Global Eradication Of Polio: The Quantitative Benefits

Released on 11.20.2012

Ask the UCF College of Medicine’s Dr. Kimberly Thompson if the global eradication of polio is worth the effort, and she will respond with a resounding “yes.”

Although some people suggested a few years ago that eradication might be too expensive and the goal should be simply to keep the disease at bay, Dr. Thompson told faculty and staff at a seminar Nov. 15 that “we are saving lives and money when we invest in this. “ As an expert in using quantitative analysis to evaluate the benefits, costs and risks of preventive medicine and global health interventions,   Dr. Thompson says mathematical models can help shape more effective long-term public health strategies.

Before joining the College of Medicine as a professor of preventive medicine and global health, Dr. Thompson served on the faculty in the Departments of Health Policy and Management and Maternal and Child Health at the Harvard School of Public Health and in Adolescent Medicine at Boston Children’s Hospital.  She created the Kids Risk Project at Harvard and later established the nonprofit organization Kid Risk Inc.

One of her often-cited studies estimated worldwide savings of about $40 billion to $50 billion since 1988 when national governments and other organizations formed the Global Polio Eradication Initiative (GPEI).  By 2035, the initiative is expected to prevent more than 8 million cases of paralytic polio in children.

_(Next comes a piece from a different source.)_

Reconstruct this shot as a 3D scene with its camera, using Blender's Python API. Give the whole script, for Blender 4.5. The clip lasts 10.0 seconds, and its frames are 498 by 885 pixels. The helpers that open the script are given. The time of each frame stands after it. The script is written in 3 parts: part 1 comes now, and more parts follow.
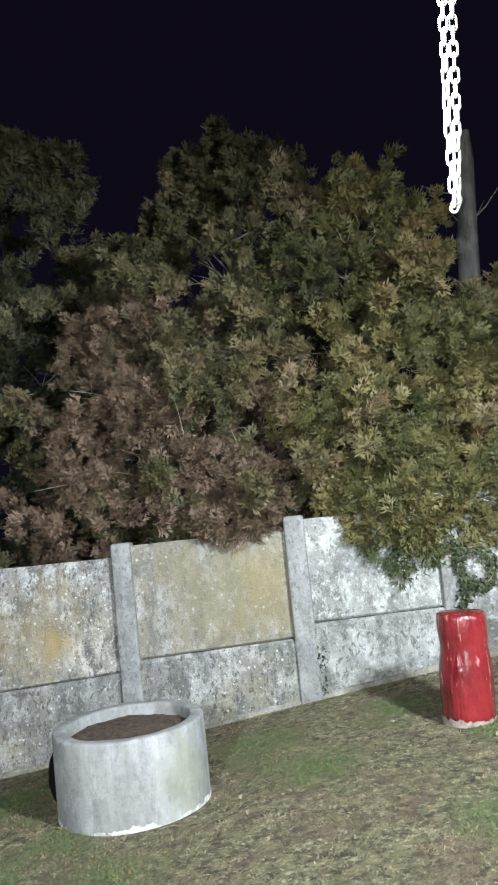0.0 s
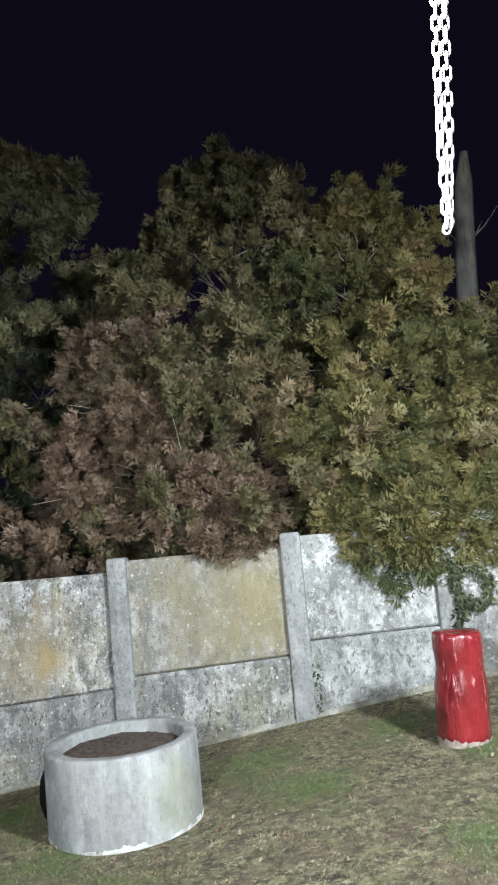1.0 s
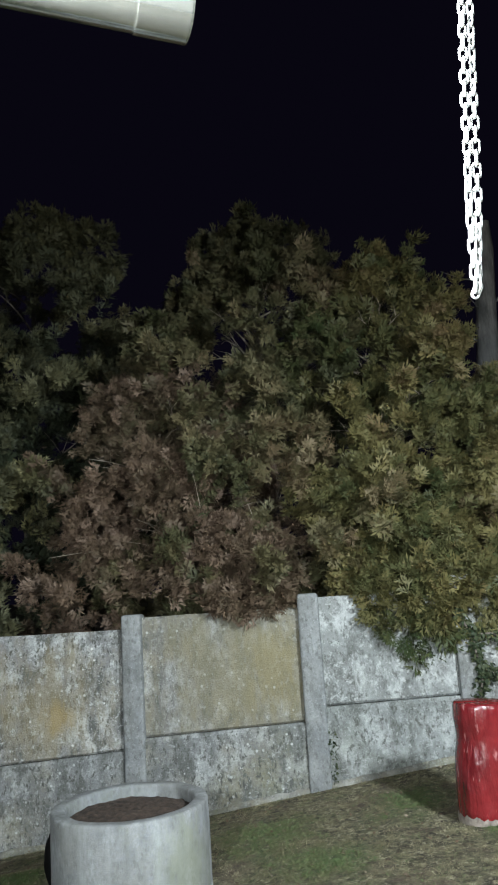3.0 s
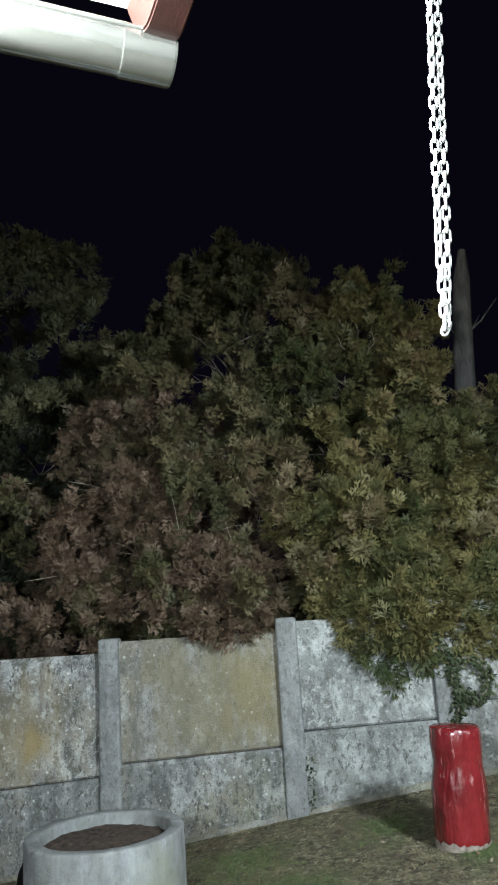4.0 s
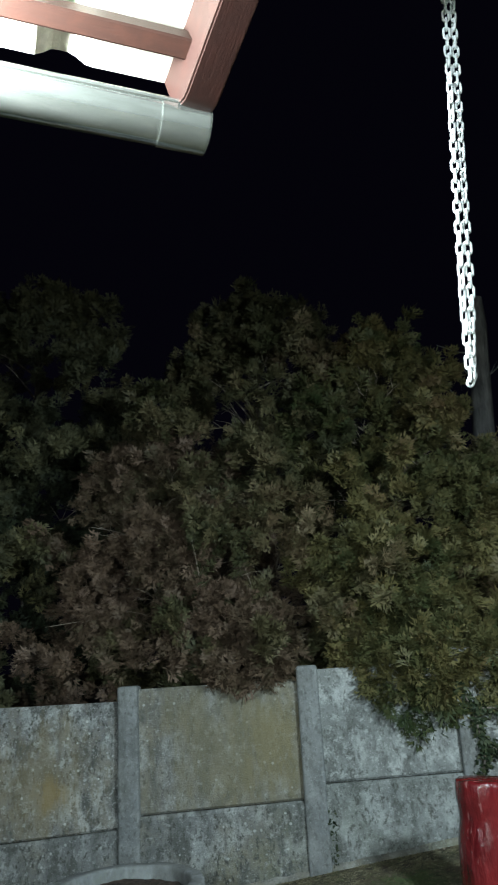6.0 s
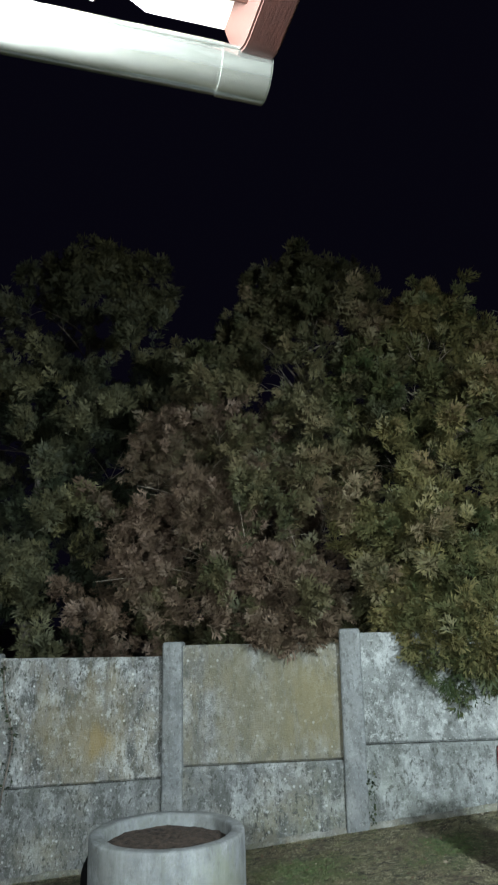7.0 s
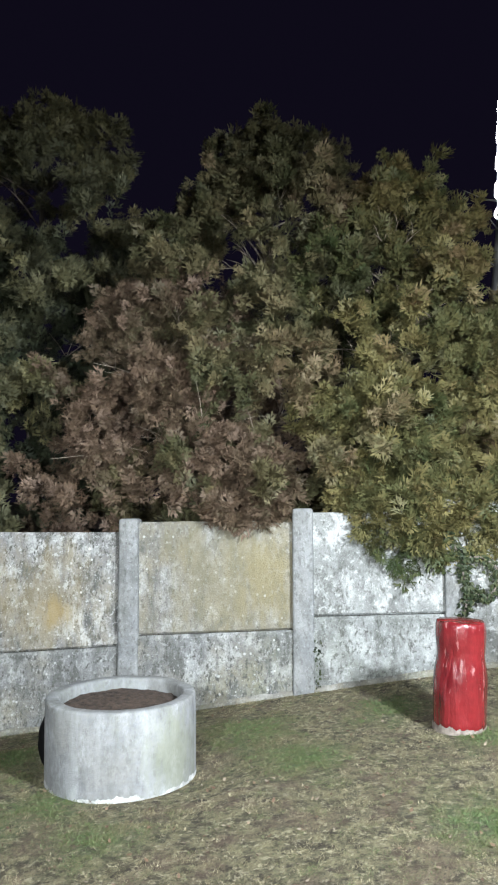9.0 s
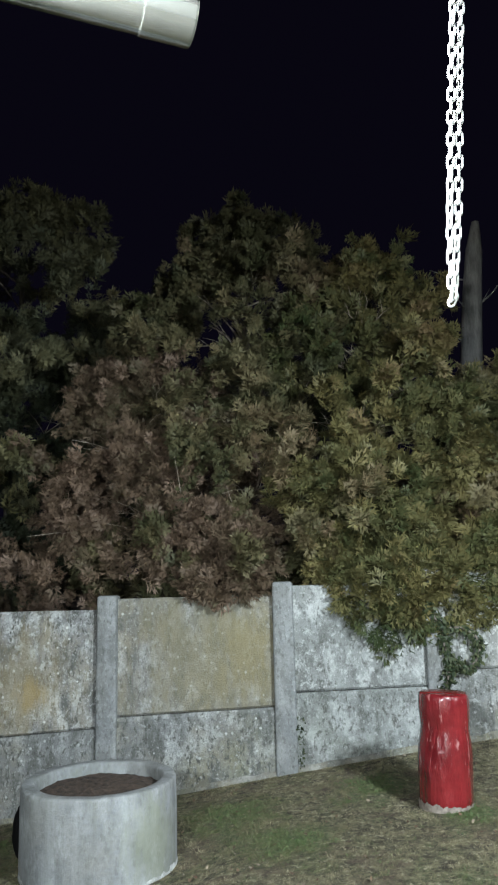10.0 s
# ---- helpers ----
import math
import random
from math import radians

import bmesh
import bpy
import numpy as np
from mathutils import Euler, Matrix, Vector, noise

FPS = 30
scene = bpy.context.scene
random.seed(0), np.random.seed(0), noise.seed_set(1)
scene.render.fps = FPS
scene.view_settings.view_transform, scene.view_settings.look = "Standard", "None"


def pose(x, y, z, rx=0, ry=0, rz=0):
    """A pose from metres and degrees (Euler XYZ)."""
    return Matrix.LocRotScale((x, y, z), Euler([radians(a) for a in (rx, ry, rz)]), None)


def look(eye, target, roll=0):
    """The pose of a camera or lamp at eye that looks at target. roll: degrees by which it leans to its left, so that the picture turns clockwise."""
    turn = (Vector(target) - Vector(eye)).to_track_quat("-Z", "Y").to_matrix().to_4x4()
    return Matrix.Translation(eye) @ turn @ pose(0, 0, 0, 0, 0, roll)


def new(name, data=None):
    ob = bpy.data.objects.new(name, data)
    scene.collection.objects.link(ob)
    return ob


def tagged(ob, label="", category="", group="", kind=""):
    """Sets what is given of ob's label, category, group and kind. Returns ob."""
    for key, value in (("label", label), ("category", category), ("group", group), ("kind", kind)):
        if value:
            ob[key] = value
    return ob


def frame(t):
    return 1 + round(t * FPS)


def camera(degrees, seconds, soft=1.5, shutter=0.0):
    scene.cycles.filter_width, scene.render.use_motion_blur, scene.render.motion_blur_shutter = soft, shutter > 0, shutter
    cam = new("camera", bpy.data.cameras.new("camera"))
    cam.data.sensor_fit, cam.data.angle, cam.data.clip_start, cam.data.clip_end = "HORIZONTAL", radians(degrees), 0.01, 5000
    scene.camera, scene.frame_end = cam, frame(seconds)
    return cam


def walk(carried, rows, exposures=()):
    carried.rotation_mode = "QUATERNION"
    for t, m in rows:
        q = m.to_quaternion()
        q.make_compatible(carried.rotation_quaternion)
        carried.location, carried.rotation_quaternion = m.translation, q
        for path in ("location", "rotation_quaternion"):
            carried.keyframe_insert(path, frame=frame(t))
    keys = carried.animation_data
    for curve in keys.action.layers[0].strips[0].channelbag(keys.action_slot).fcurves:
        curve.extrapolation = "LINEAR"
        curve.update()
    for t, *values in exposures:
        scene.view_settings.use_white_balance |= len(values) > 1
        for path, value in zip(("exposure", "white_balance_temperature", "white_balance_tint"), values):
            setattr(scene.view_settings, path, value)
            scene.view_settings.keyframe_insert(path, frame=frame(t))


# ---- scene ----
cam = camera(37.2, 10.0, 1.8, 0.3)
PATH = [
    (0.0, 0.0029, 0.0005, 1.6002, 95.287, 5.855, 0.056),
    (0.5, 0.0088, 0.0144, 1.5866, 95.568, 5.768, -0.219),
    (1.0, 0.0141, -0.0016, 1.6018, 96.490, 5.270, -0.132),
    (1.5, 0.0208, 0.0021, 1.5990, 97.905, 4.833, 0.192),
    (2.0, 0.0132, 0.0156, 1.5849, 99.188, 4.081, 0.906),
    (3.5, -0.0062, -0.0305, 1.6021, 101.937, 3.317, 0.686),
    (4.0, 0.0024, -0.0478, 1.6036, 102.734, 3.572, -0.562),
    (4.5, -0.0003, -0.0640, 1.6112, 103.718, 3.862, -1.469),
    (5.0, -0.0025, -0.0841, 1.5995, 104.921, 3.972, -2.147),
    (5.5, -0.0054, -0.0856, 1.5991, 105.853, 3.970, -1.655),
    (6.0, -0.0258, -0.0909, 1.6016, 106.282, 3.303, 0.727),
    (6.2, -0.0332, -0.0945, 1.6007, 106.242, 2.850, 1.773),
    (7.3, -0.0399, -0.0562, 1.5893, 101.565, 0.944, 4.079),
    (7.5, -0.0377, -0.0342, 1.5871, 99.916, 0.825, 3.942),
    (8.0, -0.0189, -0.0022, 1.5882, 95.912, 0.156, 3.221),
    (8.5, -0.0081, -0.0055, 1.5892, 93.738, 0.054, 2.196),
    (9.0, -0.0075, -0.0111, 1.5924, 94.461, 0.233, 0.786),
    (9.5, -0.0019, -0.0487, 1.5844, 97.393, 0.638, -0.214),
    (10.0, -0.0028, -0.0813, 1.5878, 100.116, 1.371, -0.761),
]

EXPOSURE = [(0.0, -0.2, 6500, 10), (1.0, -0.25, 6500, 10), (2.0, -0.6, 6450, 8), (3.5, -1.0, 6350, 5), (4.5, -1.3, 6250, 3), (5.5, -1.8, 6000, -3), (6.2, -1.85, 6000, -4), (7.3, -0.9, 6300, 4), (7.5, -0.75, 6350, 6), (8.0, -0.28, 6450, 11), (8.5, -0.12, 6450, 10), (9.0, -0.1, 6450, 10), (9.5, -0.5, 6400, 8), (10.0, -0.9, 6300, 5)]
walk(cam, [(t, pose(x, y, z, rx, ry, rz)) for t, x, y, z, rx, ry, rz in PATH], EXPOSURE)

# ---- night sky and lamps ----
world = bpy.data.worlds.new("night")
scene.world = world
world.use_nodes = True
sky = world.node_tree.nodes["Background"]
sky.inputs["Color"].default_value = (0.30, 0.24, 0.62, 1)
sky.inputs["Strength"].default_value = 0.0155


def lamp(name, kind, eye, target, energy, colour, size):
    data = bpy.data.lights.new(name, kind)
    data.energy, data.color = energy, colour
    data.shadow_soft_size = size
    ob = new(name, data)
    ob.matrix_world = look(eye, target)
    return data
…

And prevention means billions of dollars saved from reduced treatments costs and gains in productivity, in addition to improving the lives of children who can walk, run, and play without worrying about the crippling disease.

The global effort to eradicate polio offers other benefits, such as delivering vitamin A supplements along with the vaccine, Dr. Thompson said. The GPEI website includes estimates from one of Dr. Thompson’s studies that put these additional benefits at $17 billion to $90 billion.

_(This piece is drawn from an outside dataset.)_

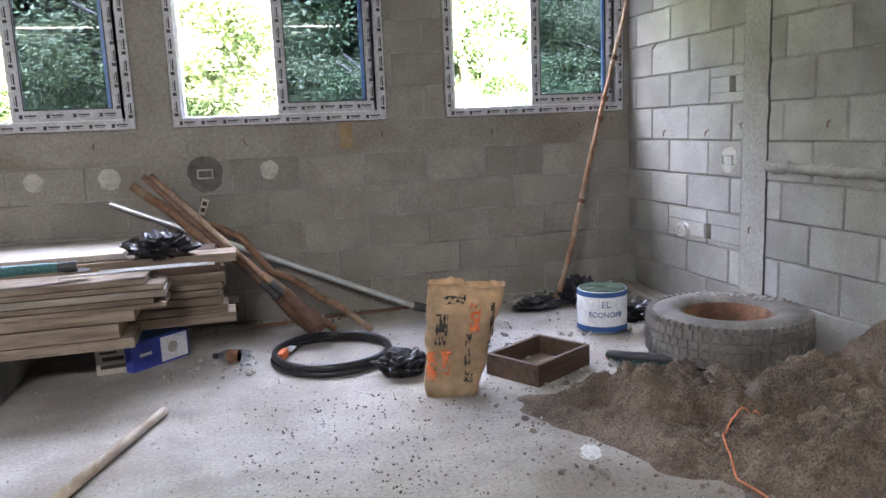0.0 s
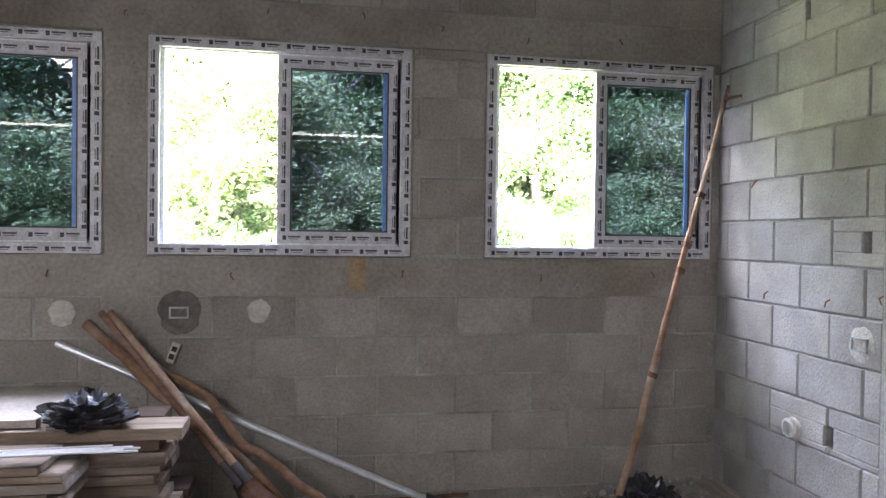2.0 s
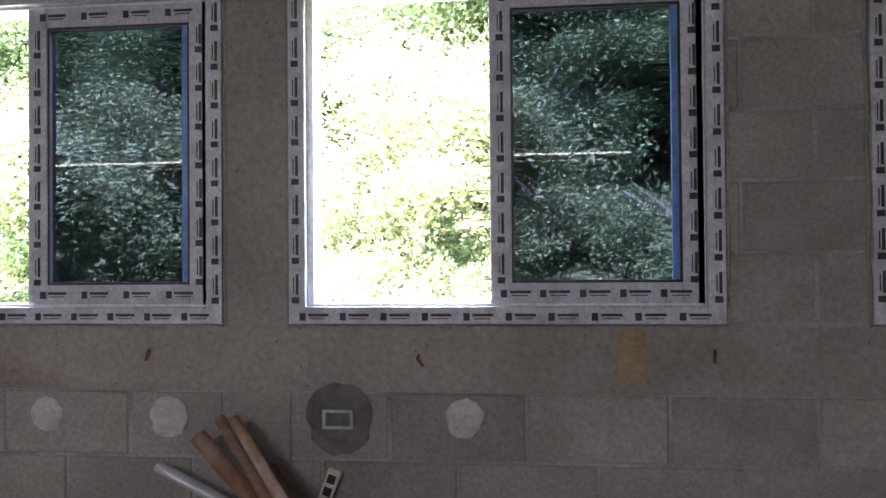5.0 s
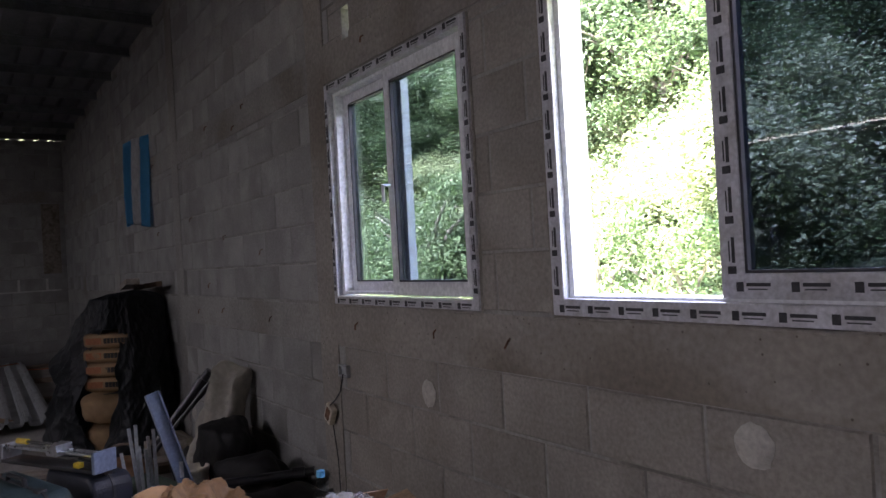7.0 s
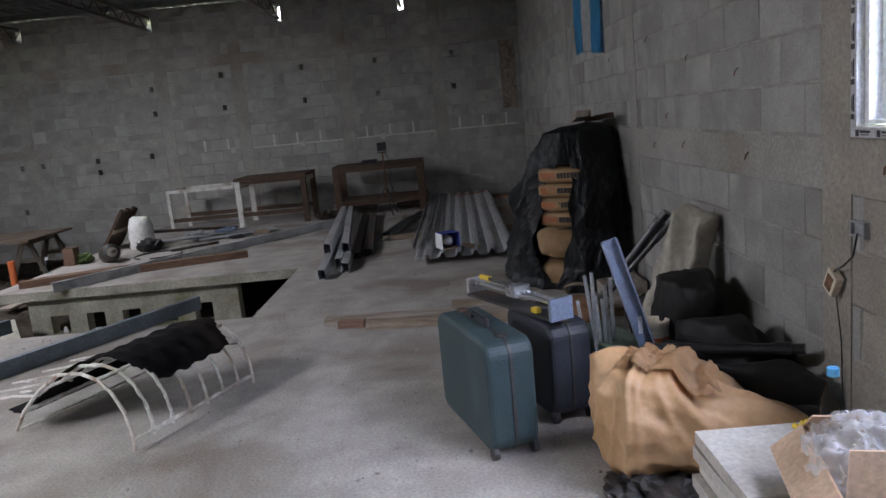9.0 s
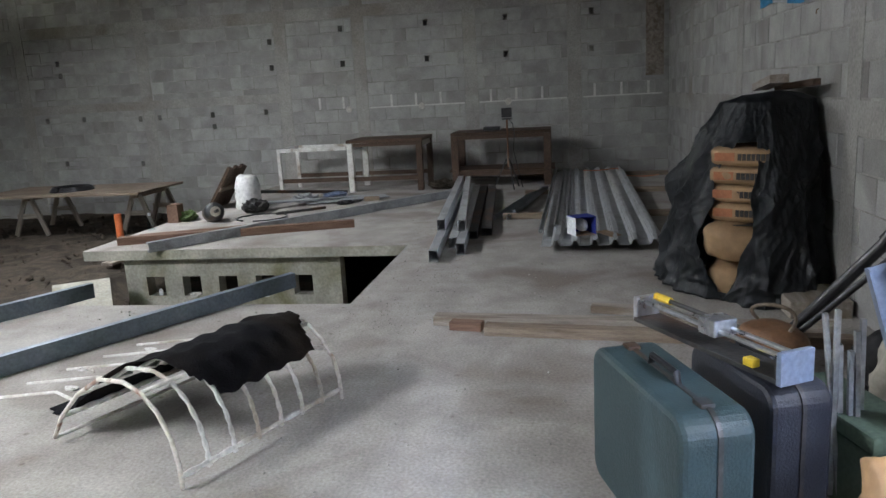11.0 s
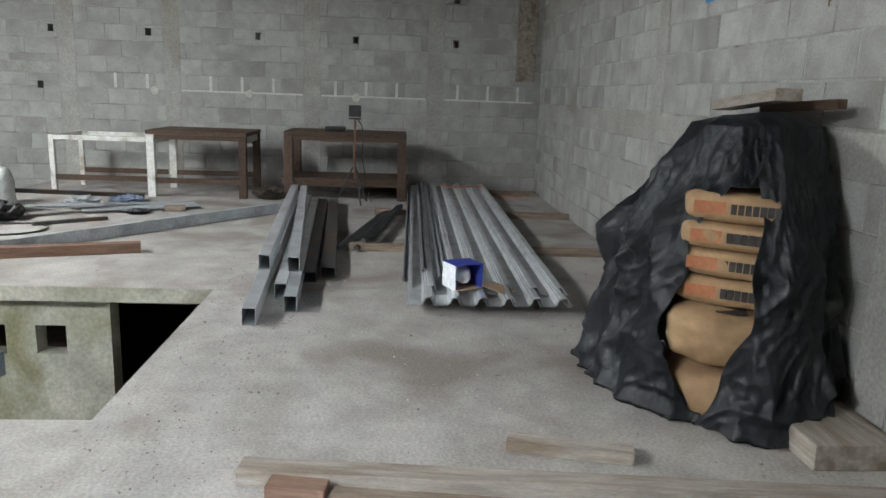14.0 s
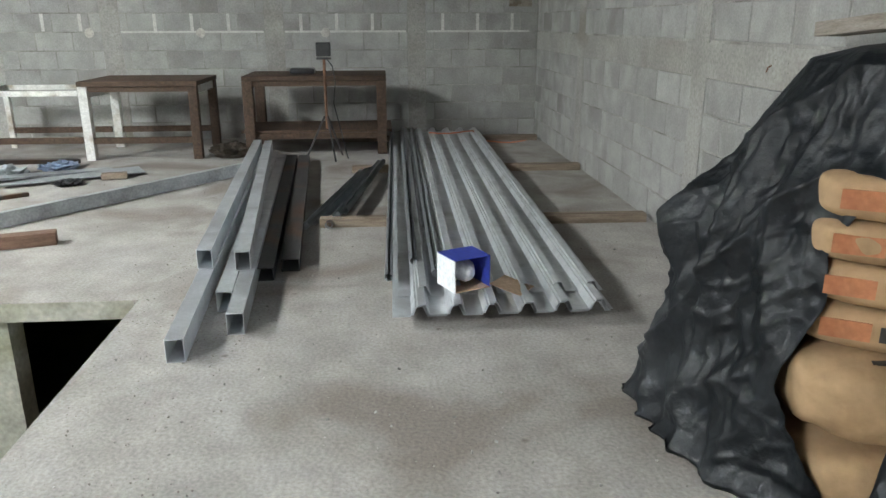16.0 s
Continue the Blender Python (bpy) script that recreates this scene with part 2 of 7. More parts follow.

Education of medical students is another critical factor that shapes disease management, Dr. Thompson said. Today’s future doctors, who did not grow up during the polio epidemics, must be trained to promote the benefits of vaccination and to recognize disease’s symptoms, she said. Vaccines have wiped out the disease in all but three countries, with the last case of polio reported in the Western Hemisphere in 1991. However, until complete eradication occurs, the threat of the virus remains.

“We’re making lots of progress, but it’s still a problem,” Dr. Thompson said.

An effective eradication program balances the risks and rewards of vaccines, Dr. Thompson said. The oral poliovirus vaccine (OPV) is delivered by drops, is less expensive than the inactivated poliovirus vaccine (IPV), and remains the vaccine of choice for routine immunizations in most countries.  However, the live virus vaccine can cause paralysis in rare cases, and it can lead to outbreaks of vaccine-derived viruses if vaccine coverage decreases.  IPV does not pose the same risks, but it is much more expensive to produce and requires administration by a trained worker

Once wild polioviruses are eradicated globally, OPV will no longer be an option, because of the risks of vaccine-associated paralytic polio and vaccine-derived polioviruses, Dr. Thompson said.  However, global adoption of IPV for post-eradication use depends on making IPV more affordable.

“Science and technology enable us to implement new strategies and to see the benefits of prevention,” said Dr. Thompson, adding that represents an important tool for health care providers as they seek to manage costs while providing the best care for patients.